We received a typical number of pre-applications this cycle, over 130, but made the decision to invite only 7 organizations to provide full proposals. This represents a sharp departure for us as it is by far the smallest docket in our 20 years of grantmaking. Its size and our delay signal that something is up at the Kongsgaard-Goldman Foundation. We have this fall taken an intentional time-out to regroup and deliberately chart the course of our community involvement for the next 20 years.
We are aware that this ‘slow down’ comes at a less-than-ideal time for most of our family of grantees and for those whom we have yet to meet. Strangely, this break is coincident to the global economic melt down and not caused by it.
We are a pass-through foundation that does not have an endowment, yet. Each year we have to carefully identify liquid and illiquid assets that can be transferred into our foundation. This is a process that requires a lot of time and care, especially in a depressed investment environment.
Peter and I feel we need to take the next year to develop a more focused view of our priorities and the financial resources that will take us through the next 20 years.
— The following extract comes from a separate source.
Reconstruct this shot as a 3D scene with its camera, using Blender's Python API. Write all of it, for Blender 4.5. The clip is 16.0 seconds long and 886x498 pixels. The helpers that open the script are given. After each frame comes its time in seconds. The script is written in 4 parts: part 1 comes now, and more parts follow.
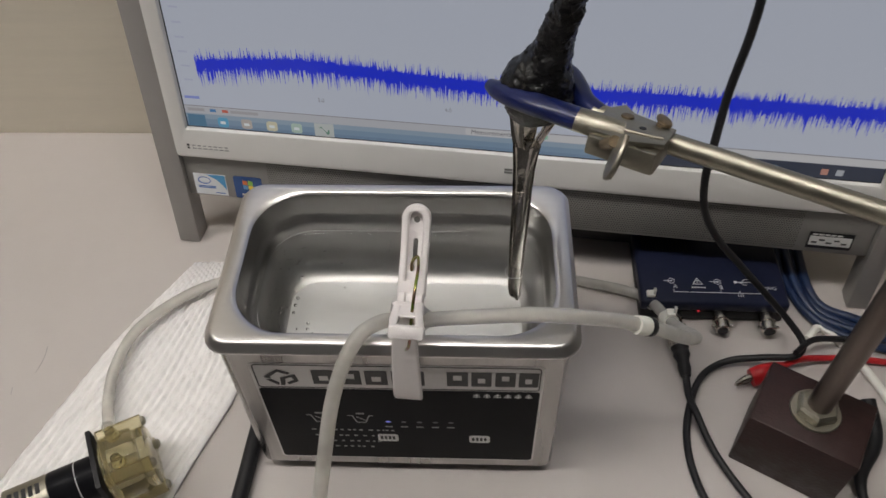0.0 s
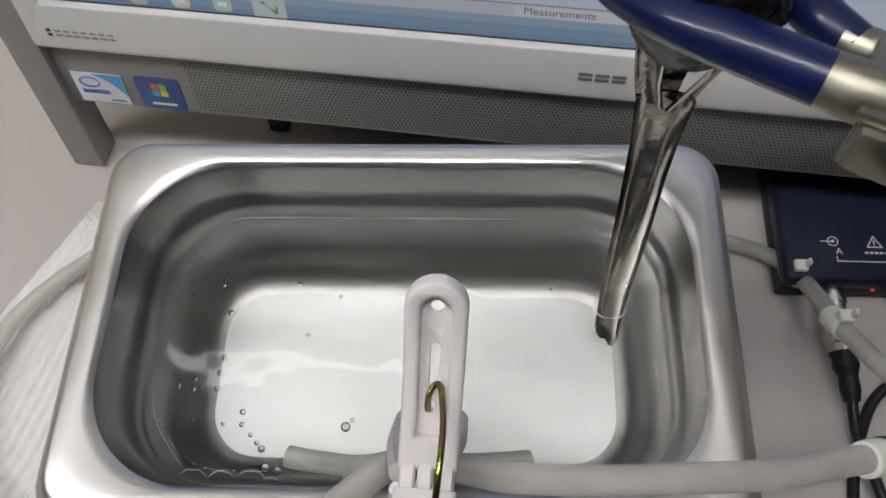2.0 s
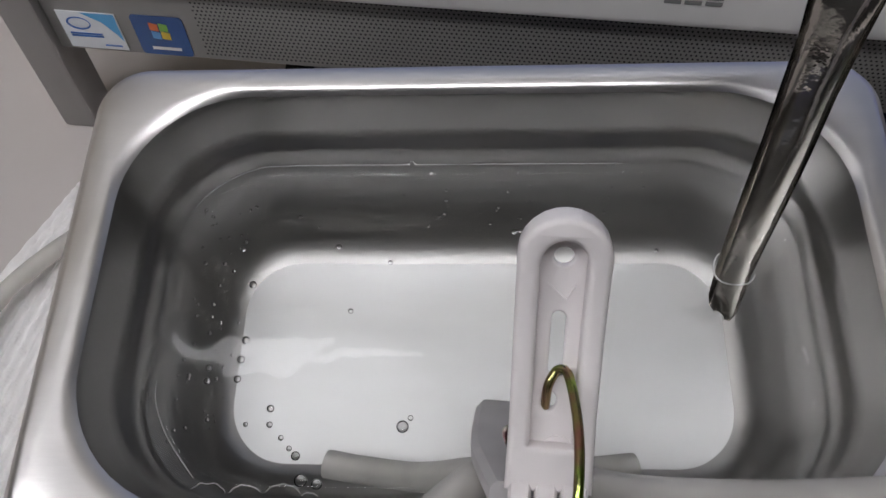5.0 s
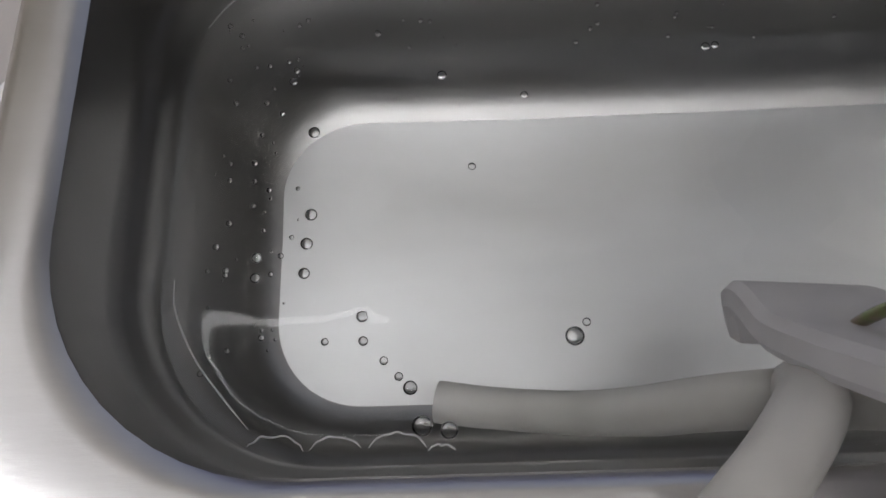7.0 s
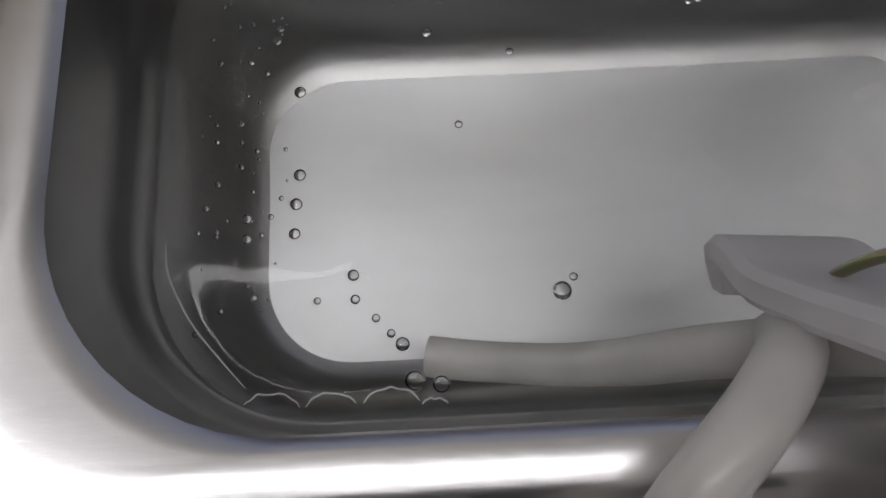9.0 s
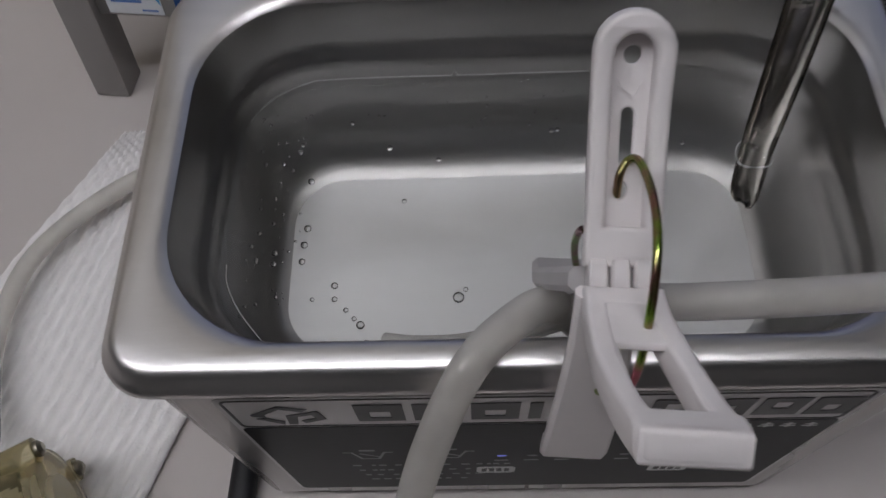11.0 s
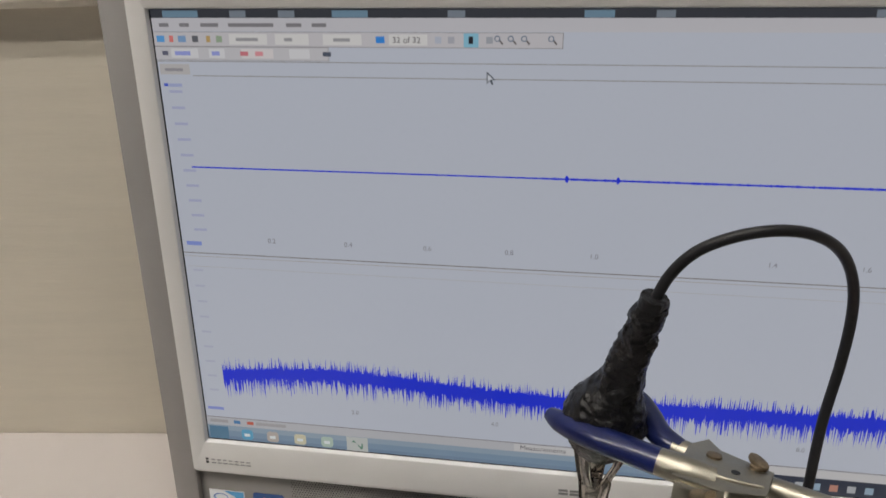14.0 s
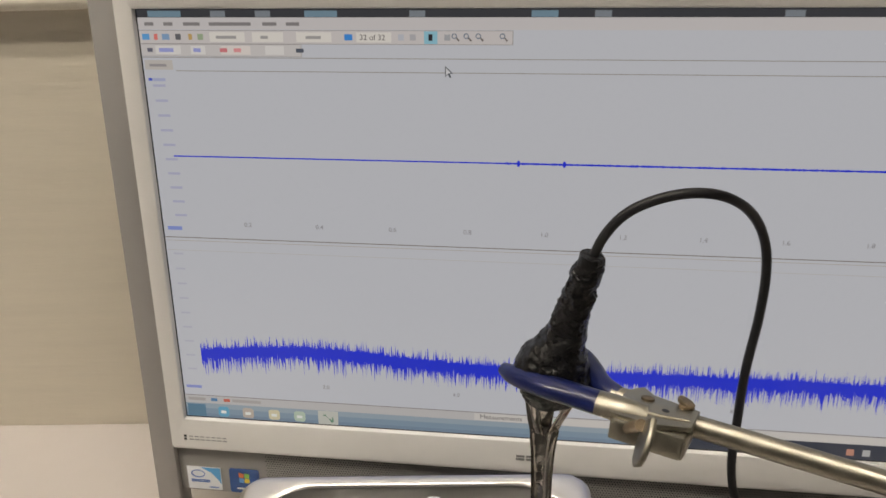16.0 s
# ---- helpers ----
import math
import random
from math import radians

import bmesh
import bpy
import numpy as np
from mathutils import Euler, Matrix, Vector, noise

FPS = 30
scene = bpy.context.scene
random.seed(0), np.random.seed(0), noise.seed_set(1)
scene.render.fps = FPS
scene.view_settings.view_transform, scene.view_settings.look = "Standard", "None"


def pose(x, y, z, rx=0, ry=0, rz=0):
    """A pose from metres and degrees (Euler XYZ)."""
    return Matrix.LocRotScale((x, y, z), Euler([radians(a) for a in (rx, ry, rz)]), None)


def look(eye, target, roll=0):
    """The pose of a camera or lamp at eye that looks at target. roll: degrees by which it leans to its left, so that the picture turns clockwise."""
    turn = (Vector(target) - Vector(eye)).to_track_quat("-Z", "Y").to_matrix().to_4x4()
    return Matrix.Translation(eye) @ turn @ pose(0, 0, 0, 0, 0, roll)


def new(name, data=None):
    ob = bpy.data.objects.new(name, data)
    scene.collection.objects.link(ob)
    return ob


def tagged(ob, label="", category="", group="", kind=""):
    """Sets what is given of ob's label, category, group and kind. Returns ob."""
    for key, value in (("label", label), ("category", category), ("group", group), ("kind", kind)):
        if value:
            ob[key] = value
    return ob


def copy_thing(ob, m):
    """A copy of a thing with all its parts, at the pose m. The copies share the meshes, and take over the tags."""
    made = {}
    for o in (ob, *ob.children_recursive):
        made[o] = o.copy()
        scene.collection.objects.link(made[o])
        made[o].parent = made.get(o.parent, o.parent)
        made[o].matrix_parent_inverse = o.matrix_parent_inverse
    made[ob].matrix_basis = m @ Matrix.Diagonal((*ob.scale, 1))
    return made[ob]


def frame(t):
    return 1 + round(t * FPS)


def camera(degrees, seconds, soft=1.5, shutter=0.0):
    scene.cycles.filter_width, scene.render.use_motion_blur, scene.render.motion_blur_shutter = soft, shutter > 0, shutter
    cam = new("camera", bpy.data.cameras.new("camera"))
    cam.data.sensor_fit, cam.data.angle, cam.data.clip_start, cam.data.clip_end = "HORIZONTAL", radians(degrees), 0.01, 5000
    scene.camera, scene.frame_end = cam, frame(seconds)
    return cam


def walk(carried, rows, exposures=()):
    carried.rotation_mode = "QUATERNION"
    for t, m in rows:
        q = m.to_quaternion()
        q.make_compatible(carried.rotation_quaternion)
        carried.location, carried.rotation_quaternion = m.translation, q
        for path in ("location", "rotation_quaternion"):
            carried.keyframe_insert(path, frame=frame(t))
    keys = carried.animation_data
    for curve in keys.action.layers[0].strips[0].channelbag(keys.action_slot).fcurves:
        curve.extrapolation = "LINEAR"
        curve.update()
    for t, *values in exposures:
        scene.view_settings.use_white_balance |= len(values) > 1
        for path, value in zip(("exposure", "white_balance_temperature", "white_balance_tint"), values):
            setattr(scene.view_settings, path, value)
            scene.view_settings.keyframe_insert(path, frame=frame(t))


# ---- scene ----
cam = camera(58.9, 16.0, 1.5, 0.35)
PATH = [
    (0, (0.0375, -0.2415, 0.4188), (0.017, 0.0825, 0.0385), -2.18),
    (0.5, (0.0324, -0.1843, 0.4027), (0.0073, 0.1129, 0.0014), -3.71),
    (1, (0.0284, -0.1438, 0.3814), (0.0021, 0.1445, -0.0263), -4.58),
    (1.5, (0.0254, -0.0967, 0.3448), (-0.0057, 0.1548, -0.0862), -5.53),
    (2, (0.0213, -0.0691, 0.3141), (-0.0045, 0.1426, -0.1381), -5.75),
    (2.5, (0.0181, -0.0635, 0.3031), (-0.0102, 0.1415, -0.1521), -6.80),
    (3, (0.0128, -0.0583, 0.2950), (-0.0149, 0.1392, -0.1635), -6.95),
    (3.5, (0.008, -0.0553, 0.2811), (-0.0189, 0.1392, -0.1787), -7.16),
    (6, (-0.0086, -0.0581, 0.248), (-0.0397, 0.1531, -0.2041), -7.77),
    (6.5, (-0.0246, -0.0551, 0.2236), (-0.0452, 0.1417, -0.2356), -7.17),
    (7, (-0.034, -0.0502, 0.204), (-0.0323, 0.1309, -0.262), -1.09),
    (8, (-0.0426, -0.0481, 0.1983), (-0.0158, 0.0999, -0.2785), 7.34),
    (10.5, (-0.0171, -0.0752, 0.2448), (-0.032, 0.1213, -0.2147), -6.29),
    (11, (-0.0131, -0.0965, 0.2663), (-0.0303, 0.1334, -0.1773), -5.16),
    (11.5, (-0.0027, -0.1229, 0.2988), (-0.0266, 0.1442, -0.1232), -6.53),
    (12, (0.0076, -0.1572, 0.3378), (-0.0286, 0.167, -0.041), -7.79),
    (12.5, (0.0113, -0.1841, 0.3564), (-0.0179, 0.1847, 0.02), -6.35),
    (13, (0.016, -0.1848, 0.375), (-0.0255, 0.199, 0.0572), -4.77),
    (13.5, (0.0176, -0.1854, 0.4007), (-0.0188, 0.2245, 0.1166), -3.70),
    (14, (0.0214, -0.1919, 0.4175), (-0.0111, 0.236, 0.1609), -2.88),
    (14.5, (0.0171, -0.1951, 0.4194), (-0.0076, 0.2397, 0.1738), -2.43),
    (15, (0.0213, -0.1908, 0.4085), (0.0034, 0.2431, 0.1607), -2.21),
    (15.5, (0.021, -0.1989, 0.4049), (0.0084, 0.2355, 0.1577), -2.05),
    (16, (0.026, -0.2345, 0.4144), (0.0135, 0.2022, 0.1713), -1.92),
]
EXPOSURES = [(0, -0.76, 6800, 10), (2, -0.76, 6420, 10), (3.5, -0.95, 6220, 14), (6, -1.10, 6240, 12), (8.2, -1.18, 6270, 12.5), (10.5, -1.40, 6180, 14), (11.1, -1.46, 6150, 14), (11.6, -1.14, 6160, 11), (12, -1.00, 5960, 10), (12.5, -0.83, 6170, 10), (13.0, -0.66, 6420, 10), (13.5, -0.58, 6600, 10), (14.5, -0.46, 7250, 10), (15.4, -0.42, 7450, 10), (16, -0.38, 7650, 10)]
walk(cam, [(t, look(eye, target, roll)) for t, eye, target, roll in PATH], EXPOSURES)

# ---------- world and exposure ----------
world = bpy.data.worlds.new("world")
scene.world = world
world.use_nodes = True
wbg = world.node_tree.nodes["Background"]
wbg.inputs[0].default_value = (0.9, 0.95, 1.0, 1)
wbg.inputs[1].default_value = 0.02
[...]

So we have decided to take the occasion of our 20th anniversary to reassess not so much how much we give – we assure you that number will remain about the same - but rather how we give. We have occupied that niche the experts caution against: the nearly all things to all people foundation- a role that has fit us well and that has, we firmly hope, been of benefit to our community. Consequently, as we assess our work going forward, we are suspending our docket process for now. We anticipate narrowing our focus in all probability to the restoration of Puget Sound, climate change, sustainable forestry and smart growth strategies in the Pacific Northwest. We want to assure you that we are not closing our doors and, in fact, have significant multi-year commitments going many years out.
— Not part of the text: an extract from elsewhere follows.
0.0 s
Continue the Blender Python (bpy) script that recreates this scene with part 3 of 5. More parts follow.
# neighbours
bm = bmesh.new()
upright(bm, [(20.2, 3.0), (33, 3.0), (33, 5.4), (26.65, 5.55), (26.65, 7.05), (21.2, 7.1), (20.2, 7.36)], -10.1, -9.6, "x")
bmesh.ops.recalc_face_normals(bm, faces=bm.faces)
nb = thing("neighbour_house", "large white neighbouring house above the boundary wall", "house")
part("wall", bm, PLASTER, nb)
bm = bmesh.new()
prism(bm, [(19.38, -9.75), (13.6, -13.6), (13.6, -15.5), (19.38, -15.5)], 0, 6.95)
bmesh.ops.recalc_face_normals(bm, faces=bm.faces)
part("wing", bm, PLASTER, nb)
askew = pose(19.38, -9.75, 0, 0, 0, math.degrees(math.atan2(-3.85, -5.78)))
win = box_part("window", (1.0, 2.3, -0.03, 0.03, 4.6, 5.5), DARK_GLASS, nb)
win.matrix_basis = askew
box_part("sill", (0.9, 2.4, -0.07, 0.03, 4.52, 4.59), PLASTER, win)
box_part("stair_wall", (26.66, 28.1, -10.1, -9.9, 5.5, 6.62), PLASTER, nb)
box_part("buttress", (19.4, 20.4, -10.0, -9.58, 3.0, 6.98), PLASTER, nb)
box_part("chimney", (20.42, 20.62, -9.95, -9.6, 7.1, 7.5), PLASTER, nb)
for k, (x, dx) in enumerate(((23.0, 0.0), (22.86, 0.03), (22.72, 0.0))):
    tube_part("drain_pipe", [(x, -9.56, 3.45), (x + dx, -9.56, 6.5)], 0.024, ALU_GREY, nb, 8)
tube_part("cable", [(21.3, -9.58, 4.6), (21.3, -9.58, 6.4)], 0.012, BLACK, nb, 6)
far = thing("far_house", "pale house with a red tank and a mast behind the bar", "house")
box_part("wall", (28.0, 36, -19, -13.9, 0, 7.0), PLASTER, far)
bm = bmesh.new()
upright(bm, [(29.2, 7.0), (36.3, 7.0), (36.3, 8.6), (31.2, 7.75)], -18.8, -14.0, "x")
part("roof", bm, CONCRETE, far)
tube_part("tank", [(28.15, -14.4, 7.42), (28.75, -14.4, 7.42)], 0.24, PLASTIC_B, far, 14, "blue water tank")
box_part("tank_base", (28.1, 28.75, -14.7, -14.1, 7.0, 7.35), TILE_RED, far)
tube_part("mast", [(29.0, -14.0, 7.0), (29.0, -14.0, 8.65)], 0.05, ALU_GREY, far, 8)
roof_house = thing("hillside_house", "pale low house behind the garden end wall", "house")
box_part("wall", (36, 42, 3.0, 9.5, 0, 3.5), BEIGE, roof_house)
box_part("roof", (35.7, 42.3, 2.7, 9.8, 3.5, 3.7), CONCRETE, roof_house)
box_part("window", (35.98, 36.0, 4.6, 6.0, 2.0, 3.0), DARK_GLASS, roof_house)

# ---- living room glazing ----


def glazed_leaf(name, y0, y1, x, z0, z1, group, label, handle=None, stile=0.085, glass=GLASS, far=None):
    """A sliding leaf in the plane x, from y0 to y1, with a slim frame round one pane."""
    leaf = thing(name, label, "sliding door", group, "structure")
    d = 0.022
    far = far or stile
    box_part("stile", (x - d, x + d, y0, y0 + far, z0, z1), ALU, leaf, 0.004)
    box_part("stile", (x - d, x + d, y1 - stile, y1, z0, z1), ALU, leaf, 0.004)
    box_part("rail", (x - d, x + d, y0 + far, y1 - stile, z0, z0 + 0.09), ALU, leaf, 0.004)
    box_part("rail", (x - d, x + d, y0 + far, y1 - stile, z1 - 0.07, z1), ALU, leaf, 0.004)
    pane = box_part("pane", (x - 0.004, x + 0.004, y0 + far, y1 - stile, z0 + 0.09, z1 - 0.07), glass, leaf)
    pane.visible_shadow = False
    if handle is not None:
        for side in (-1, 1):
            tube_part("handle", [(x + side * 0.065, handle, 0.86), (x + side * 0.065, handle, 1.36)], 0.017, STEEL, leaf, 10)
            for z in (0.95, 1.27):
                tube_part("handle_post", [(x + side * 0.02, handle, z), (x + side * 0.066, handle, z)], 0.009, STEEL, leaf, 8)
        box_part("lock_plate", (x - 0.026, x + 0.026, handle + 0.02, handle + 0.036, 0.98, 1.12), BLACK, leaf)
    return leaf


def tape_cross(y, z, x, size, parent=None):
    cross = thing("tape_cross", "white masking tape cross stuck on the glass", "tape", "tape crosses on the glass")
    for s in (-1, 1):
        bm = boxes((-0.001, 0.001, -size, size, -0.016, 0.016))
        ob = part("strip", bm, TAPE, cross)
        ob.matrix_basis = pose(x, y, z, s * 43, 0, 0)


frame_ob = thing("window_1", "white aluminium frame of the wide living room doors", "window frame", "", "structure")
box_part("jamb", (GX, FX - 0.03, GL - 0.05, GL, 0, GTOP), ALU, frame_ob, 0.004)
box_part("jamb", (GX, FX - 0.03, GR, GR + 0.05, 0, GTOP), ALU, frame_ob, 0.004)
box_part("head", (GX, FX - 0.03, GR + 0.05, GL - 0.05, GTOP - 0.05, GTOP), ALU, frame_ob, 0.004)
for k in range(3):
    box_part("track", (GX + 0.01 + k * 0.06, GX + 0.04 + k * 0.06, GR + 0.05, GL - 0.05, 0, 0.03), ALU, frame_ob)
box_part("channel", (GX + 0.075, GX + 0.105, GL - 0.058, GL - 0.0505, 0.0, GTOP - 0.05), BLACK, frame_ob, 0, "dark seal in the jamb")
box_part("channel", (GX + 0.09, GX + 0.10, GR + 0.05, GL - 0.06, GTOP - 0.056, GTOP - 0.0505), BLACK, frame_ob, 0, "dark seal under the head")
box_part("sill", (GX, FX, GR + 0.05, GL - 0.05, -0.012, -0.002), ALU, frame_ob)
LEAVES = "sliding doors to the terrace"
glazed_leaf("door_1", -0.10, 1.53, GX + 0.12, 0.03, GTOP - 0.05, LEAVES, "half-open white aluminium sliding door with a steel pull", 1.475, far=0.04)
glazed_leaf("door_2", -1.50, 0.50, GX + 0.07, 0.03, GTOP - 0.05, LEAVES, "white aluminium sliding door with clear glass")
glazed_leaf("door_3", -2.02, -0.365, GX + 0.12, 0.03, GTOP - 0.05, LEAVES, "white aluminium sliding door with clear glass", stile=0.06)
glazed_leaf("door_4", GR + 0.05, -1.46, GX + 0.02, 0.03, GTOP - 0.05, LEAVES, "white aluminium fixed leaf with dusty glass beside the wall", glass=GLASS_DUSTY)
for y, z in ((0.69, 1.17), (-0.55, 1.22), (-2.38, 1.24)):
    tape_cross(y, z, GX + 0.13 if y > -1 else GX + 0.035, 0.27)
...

These are unsettling times. What is certain is that the work we all do is central to preserving a healthy planet and a decent and democratic society. We write this on the eve of an historic election, with two wars raging and the economy greatly compromised. The needs of our communities and those of the planet are being drawn sharply and ineffably against an uncertain backdrop. That we might contribute to that uncertainty in the short term troubles us. But it is our intention and hope that we will be able to emerge from this process a more effective and strategic grantmaker and, therefore, a better partner to our grantees.